There are some trades and contracts that require black-and-white analysis, but Kobe Bryant‘s two-year, $48MM contract extension is not really one of those deals, writes Zach Lowe of Grantland. It’s a most unusual situation – Bryant is dealing with a level of health uncertainty he’s never faced before and he’ll be the highest-paid player in the league despite being nowhere near the best player in the league last season. Now, the Lakers’ dream of luring in two max-level stars is finished and they’ll be paper thin if they use their remaining cash on a max deal. Here’s more on Kobe and his new deal..
- Larry Coon of CBA FAQ says that if the Lakers follow through with their 2014 plan, keeping Pau Gasol will require him to take a steep discount. If they really go bare bones, they can create enough room for one max player, a player around the mid-level exception, and someone for the room mid-level exception of ~$2.7MM. This means letting free agents Gasol, Steve Blake, Jordan Farmar, Xavier Henry, Jordan Hill, Chris Kaman, and Jodie Meeks walk.
- Kobe is worth the $48MM deal and then some, Ken Berger of CBSSports.com says.
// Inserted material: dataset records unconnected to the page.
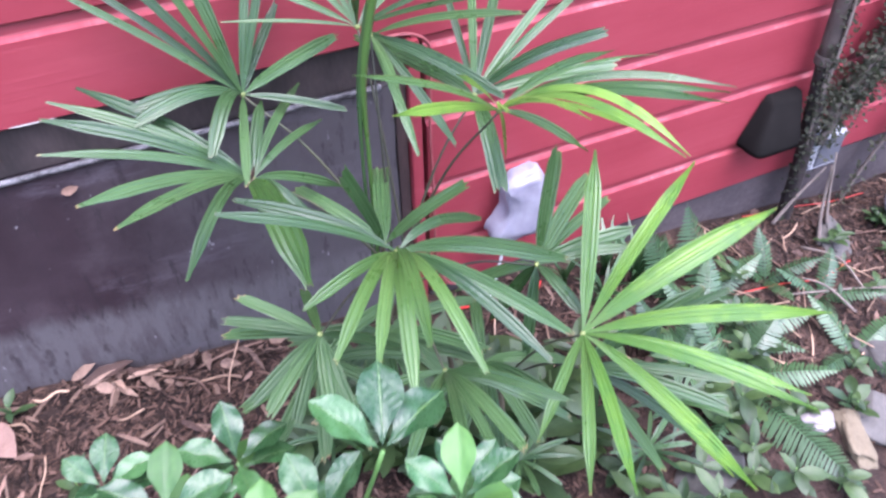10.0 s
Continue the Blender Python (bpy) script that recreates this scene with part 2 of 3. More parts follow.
TANLEAF = plain("bleached_leaf", (0.052, 0.031, 0.023), (0.20, 0.130, 0.094), 0.85, 24, 0.5, False, 0.3, spread=0.6)
PINKLEAF = plain("bleached_pink_leaf", (0.11, 0.066, 0.052), (0.22, 0.140, 0.110), 0.85, 30, 0.5, False, 0.3, spread=0.2)
TWIG = plain("dry_twig", (0.07, 0.038, 0.026), (0.34, 0.23, 0.155), 0.85, 30, 0.5, spread=0.8)
CONCRETE = plain("grey_concrete", (0.040, 0.031, 0.033), (0.105, 0.086, 0.088), 0.9, 7, 0.6, deep=0.006)
STONE = plain("grey_stone", (0.034, 0.031, 0.028), (0.088, 0.082, 0.074), 0.85, 10, 0.6, spread=0.3, deep=0.006)
SANDSTONE = plain("tan_stone", (0.080, 0.064, 0.040), (0.165, 0.132, 0.086), 0.85, 12, 0.6, spread=0.1, deep=0.005)
PALE = plain("whitish_stone", (0.14, 0.125, 0.12), (0.27, 0.25, 0.24), 0.7, 14, 0.3)
ROT = plain("rotten_timber", (0.026, 0.014, 0.013), (0.105, 0.055, 0.050), 0.85, 16, 0.7, stretch=(1, 1, 0.25))
TAR = plain("dark_timber", (0.014, 0.010, 0.010), (0.060, 0.043, 0.041), 0.7, 14, 0.5, stretch=(1, 1, 0.3))
GREYPIPE = plain("weathered_grey_pvc", (0.014, 0.012, 0.014), (0.30, 0.29, 0.30), 0.7, 26, 0.8, stretch=(1, 1, 1))
CABLE = plain("painted_cable", (0.14, 0.028, 0.030), (0.30, 0.085, 0.085), 0.6, 20)
WHITE = plain("white_plastic", (0.42, 0.42, 0.44), (0.62, 0.62, 0.62), 0.45, 14, 0.15)
REDTAPE = plain("red_plastic", (0.30, 0.018, 0.018), (0.46, 0.040, 0.034), 0.4, 14, 0.15)
RUBBER = plain("black_plastic", (0.004, 0.004, 0.004), (0.010, 0.009, 0.0085), 0.9, 16, 0.3, False, 0.03)
PIPE = plain("brown_grey_pipe", (0.018, 0.013, 0.011), (0.066, 0.050, 0.043), 0.8, 14, 0.4)
YELLOW = plain("yellow_pipe", (0.26, 0.13, 0.02), (0.42, 0.23, 0.05), 0.5, 12, 0.2)
POT = plain("pale_blue_plastic", (0.050, 0.050, 0.060), (0.092, 0.094, 0.108), 0.5, 10, 0.2)
BARK = plain("grey_branch", (0.05, 0.04, 0.035), (0.16, 0.13, 0.11), 0.9, 30, 0.7)


# ---- building helpers ----
def mesh_of(name, verts, faces, mat, uvs=None, smooth=False):
    me = bpy.data.meshes.new(name)
    me.from_pydata([tuple(v) for v in verts], [], faces)
    if uvs is not None:
        layer = me.uv_layers.new(name="uv")
        for loop in me.loops:
            layer.data[loop.index].uv = uvs[loop.vertex_index]
    for f in me.polygons:
        f.use_smooth = smooth
    me.materials.append(mat)
    return me


def part(name, me, parent=None, label="", m=None):
    ob = new(name, me)
    if m is not None:
        ob.matrix_basis = m
    if parent is not None:
        ob.parent = parent
    if label:
        ob["label"] = label
    return ob


def thing(name, place=(0, 0, 0)):
    ob = new(name)
    ob.location = place
    ob.empty_display_size = 0.05
    return ob


def slab(name, lo, hi, mat, bevel=0.0, jitter=0.0, cuts=0):
    """A bevelled block between two corners."""
    bm = bmesh.new()
    bmesh.ops.create_cube(bm, size=1.0)
    for v in bm.verts:
        v.co = Vector([lo[k] + (v.co[k] + 0.5) * (hi[k] - lo[k]) for k in range(3)])
    if cuts:
        bmesh.ops.subdivide_edges(bm, edges=bm.edges[:], cuts=cuts, use_grid_fill=True)
    if jitter:
        for v in bm.verts:
            v.co += jitter * noise.noise_vector(v.co * 9.0)
    if bevel:
        bmesh.ops.bevel(bm, geom=bm.edges[:], offset=bevel, segments=2, affect="EDGES")
    me = bpy.data.meshes.new(name)
    bm.to_mesh(me)
    bm.free()
    me.materials.append(mat)
    return me


def tube(points, radii, sides=8, caps=True):
    """Vertices and faces of a round tube along points."""
    pts = [Vector(p) for p in points]
    n = len(pts)
    if not hasattr(radii, "__len__"):
        radii = [radii] * n
    verts, faces, side = [], [], None
    for i, p in enumerate(pts):
        t = (pts[min(i + 1, n - 1)] - pts[max(i - 1, 0)]).normalized()
        side = (side or t.orthogonal())
        side = (side - t * side.dot(t)).normalized()
        other = t.cross(side)
        for k in range(sides):
            a = 2 * math.pi * k / sides
            verts.append(p + radii[i] * (math.cos(a) * side + math.sin(a) * other))
    for i in range(n - 1):
        for k in range(sides):
            a, b = i * sides + k, i * sides + (k + 1) % sides
            faces.append((a, b, b + sides, a + sides))
    if caps:
        faces.append(tuple(range(sides))[::-1])
        faces.append(tuple(range((n - 1) * sides, n * sides)))
    return verts, faces


def curve_points(knots, steps=8):
    """A smooth line through knots."""
    k = [Vector(p) for p in knots]
    k = [2 * k[0] - k[1]] + k + [2 * k[-1] - k[-2]]
    out = []
    for i in range(1, len(k) - 2):
        for s in range(steps):
            t = s / steps
            a, b, c, d = k[i - 1], k[i], k[i + 1], k[i + 2]
            out.append(0.5 * (2 * b + (c - a) * t + (2 * a - 5 * b + 4 * c - d) * t * t + (3 * b - a - 3 * c + d) * t ** 3))
    return out + [k[-2]]


def pipe_mesh(name, knots, radius, mat, sides=8, steps=8):
    pts = curve_points(knots, steps)
    return mesh_of(name, *tube(pts, radius, sides), mat, smooth=True)


def smooth01(a, b, x):
    t = min(1.0, max(0.0, (x - a) / (b - a)))
    return t * t * (3 - 2 * t)


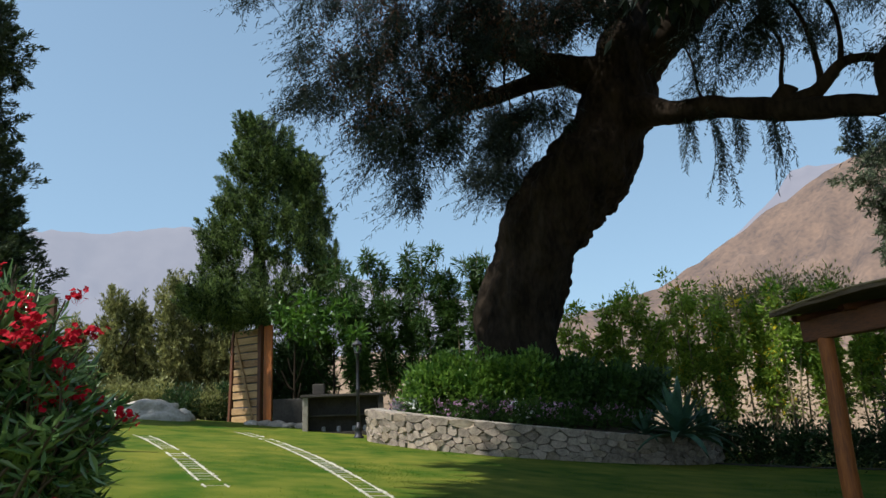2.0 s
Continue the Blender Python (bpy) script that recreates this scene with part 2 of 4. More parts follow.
def spline(points, radii, steps):
    """A smooth line through the points, with its radii."""
    p = np.array([[*q, r] for q, r in zip(points, radii)], float)
    p = np.vstack([2 * p[0] - p[1], p, 2 * p[-1] - p[-2]])
    out = []
    for i in range(1, len(p) - 2):
        a, b, c, d = p[i - 1:i + 3]
        for t in np.linspace(0, 1, steps, endpoint=False):
            out.append(0.5 * (2 * b + (c - a) * t + (2 * a - 5 * b + 4 * c - d) * t * t + (3 * b - a - 3 * c + d) * t ** 3))
    out.append(p[-2])
    return np.array(out)


def tube(line, sides=10, knots=0.0, fine=1.0, base=0):
    """A limb along rows of x, y, z, radius: vertices and quads. knots: unevenness of its girth."""
    n = len(line)
    way = np.gradient(line[:, :3], axis=0)
    way /= np.linalg.norm(way, axis=1)[:, None] + 1e-9
    side = np.cross(way, [0.31, 0.93, 0.2])
    side /= np.linalg.norm(side, axis=1)[:, None] + 1e-9
    other = np.cross(way, side)
    ang = np.linspace(0, 2 * np.pi, sides, endpoint=False)
    v = np.empty((n, sides, 3))
    for k, a in enumerate(ang):
        out = side * math.cos(a) + other * math.sin(a)
        r = line[:, 3].copy()
        if knots:
            for i in range(n):
                q = line[i, :3] + out[i] * line[i, 3]
                r[i] *= 1 + knots * (noise.noise(Vector(q * 0.9 * fine)) + 0.6 * noise.noise(Vector((q[0] * 3.2 * fine, q[1] * 3.2 * fine, q[2] * 0.9 * fine)))
                                     + 0.45 * noise.noise(Vector((q[0] * 8 * fine, q[1] * 8 * fine, q[2] * 2.6 * fine)))
                                     + 0.25 * noise.noise(Vector((q[0] * 17 * fine, q[1] * 17 * fine, q[2] * 5 * fine))))
        v[:, k] = line[:, :3] + out * r[:, None]
    i, k = np.meshgrid(np.arange(n - 1), np.arange(sides), indexing="ij")
    a = (i * sides + k).ravel()
    b = (i * sides + (k + 1) % sides).ravel()
    f = np.stack([a, b, b + sides, a + sides], 1) + base
    return v.reshape(-1, 3), f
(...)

A lot of that money amounts to a lifetime achievement award, but the idea of chasing a title with Bryant will be a major selling point for whoever they try and lure to L.A.
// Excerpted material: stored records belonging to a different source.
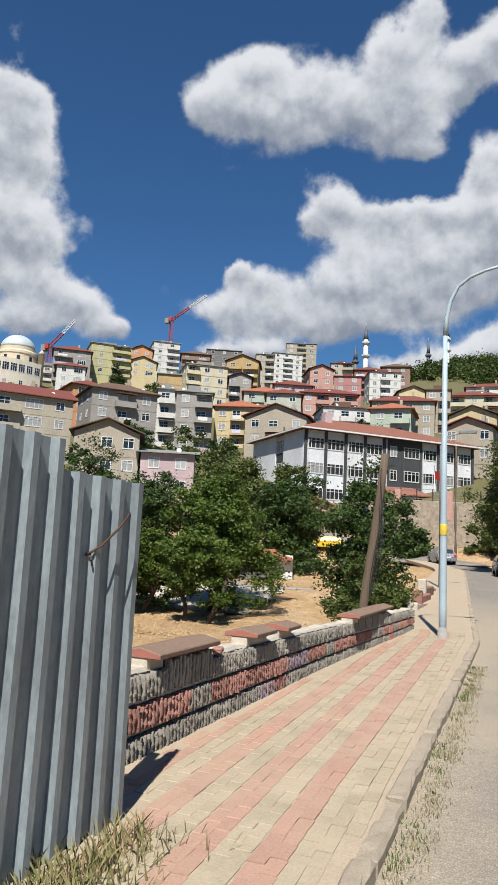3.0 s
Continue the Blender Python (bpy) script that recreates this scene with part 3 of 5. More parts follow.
def wood_pole(x, y, z, top, r, lean, label):
    pole = root("wooden_pole", pose(x, y, z), label, "utility pole", "utility poles")
    bm = bmesh.new()
    pts = [(lean * k + 0.02 * math.sin(k * 9), 0.01 * math.sin(k * 7), -0.3 + (top - z + 0.3) * k) for k in (0, 0.15, 0.3, 0.45, 0.6, 0.75, 0.9, 1.0)]
    tube(bm, pts, [r * (1.15 - 0.35 * i / 7) for i in range(8)], 12)
    part("shaft", bm, WOOD, pole)
    return pole


p = wood_pole(-3.55, 14.5, -2.5, 3.4, 0.088, 0.69, "short weathered wooden pole behind the block wall")
bm = bmesh.new()
for k in range(4):
    tube(bm, [(0.66 + 0.02 * k, -0.14, 5.6 - 0.3 * k), (0.66 + 0.03 * k, -0.2, 4.5), (0.52 + 0.05 * k, -0.22, 3.6), (0.5, -0.2, 3.2)], 0.008, 5)
part("hanging_cable", bm, BLACK, p)

# ---- houses of the town ----
WINDOWS = {}


def grille(xs, zs, y0, y1):
    """One connected frame: bars in every even gap of xs and zs, openings between."""
    bm = bmesh.new()
    grid = {}

    def corner(i, j, k):
        if (i, j, k) not in grid:
            grid[i, j, k] = bm.verts.new((xs[i], (y0, y1)[k], zs[j]))
        return grid[i, j, k]

    def solid(i, j):
        return 0 <= i < len(xs) - 1 and 0 <= j < len(zs) - 1 and (i % 2 == 0 or j % 2 == 0)

    for i in range(len(xs) - 1):
        for j in range(len(zs) - 1):
            if not solid(i, j):
                continue
            bm.faces.new((corner(i, j, 0), corner(i + 1, j, 0), corner(i + 1, j + 1, 0), corner(i, j + 1, 0)))
            for di, dj, a, b in ((-1, 0, (i, j + 1), (i, j)), (1, 0, (i + 1, j), (i + 1, j + 1)), (0, -1, (i, j), (i + 1, j)), (0, 1, (i + 1, j + 1), (i, j + 1))):
                if not solid(i + di, j + dj):
                    bm.faces.new((corner(*a, 0), corner(*a, 1), corner(*b, 1), corner(*b, 0)))
    bmesh.ops.recalc_face_normals(bm, faces=bm.faces)
    return bm


def window_mesh(w, h, bars):
    """Frame and pane meshes, shared by all windows of that size."""
    key = (w, h, bars)
    if key not in WINDOWS:
        t = 0.09
        xs = [-w / 2, -w / 2 + t]
        for i in range(1, bars):
            x = -w / 2 + w * i / bars
            xs += [x - 0.04, x + 0.04]
        xs += [w / 2 - t, w / 2]
        zs = [-0.06, t] + ([h * 0.7, h * 0.7 + 0.06] if h > 1.0 else []) + [h - t, h]
        bm = grille(xs, zs, -0.06, 0.05)
        fr = bpy.data.meshes.new("window")
        bm.to_mesh(fr)
        bm.free()
        fr.materials.append(FRAME)
        panes = []
        for mat in (GLASS, CURTAIN):
            bm = boxes((-w / 2 + t / 2, w / 2 - t / 2, -0.012, 0.03, t / 2, h - t / 2))
            me = bpy.data.meshes.new("pane")
            bm.to_mesh(me)
            bm.free()
            me.materials.append(mat)
            panes.append(me)
        WINDOWS[key] = (fr, panes)
    return WINDOWS[key]


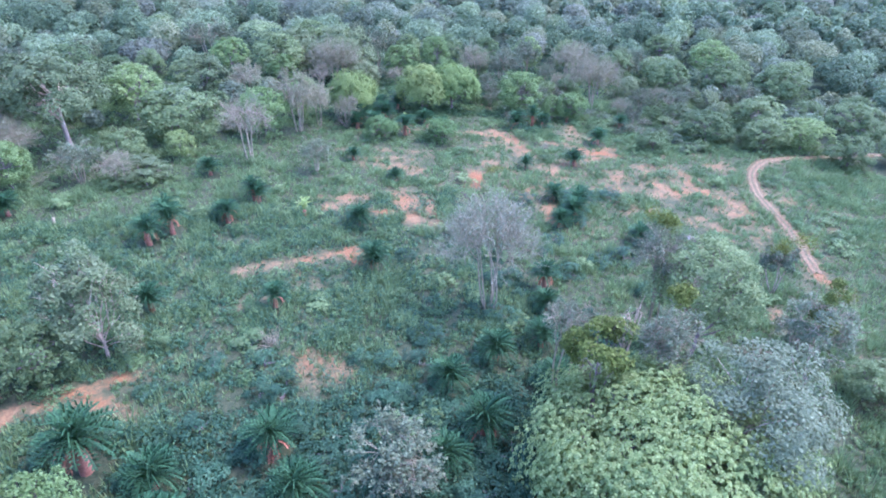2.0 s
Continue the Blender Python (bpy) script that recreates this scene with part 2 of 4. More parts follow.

- The lucrative extension happened partially because of loyalty and was partially a risk on the Lakers’ part, writes Dave McMenamin of ESPNLosAngeles.com. The deal means that Kobe now has the opportunity to go out as the highest paid player in the game and assures that he will play with only one franchise for his entire career, something that Michael Jordan, Wilt Chamberlain, Kareem Abdul-Jabbar, and Shaquille O’Neal could not do.
- The deal could cripple the Lakers’ chances of retooling the roster via the free-agent market, writes Bill Plaschke of the Los Angeles Times.
- Kobe took less than the max, but Eric Pincus of the Los Angeles Times wonders if he gave back enough cash.
- The Lakers are acting with heart and not logic in their new Kobe contract, writes Sports Illustrated’s Lee Jenkins.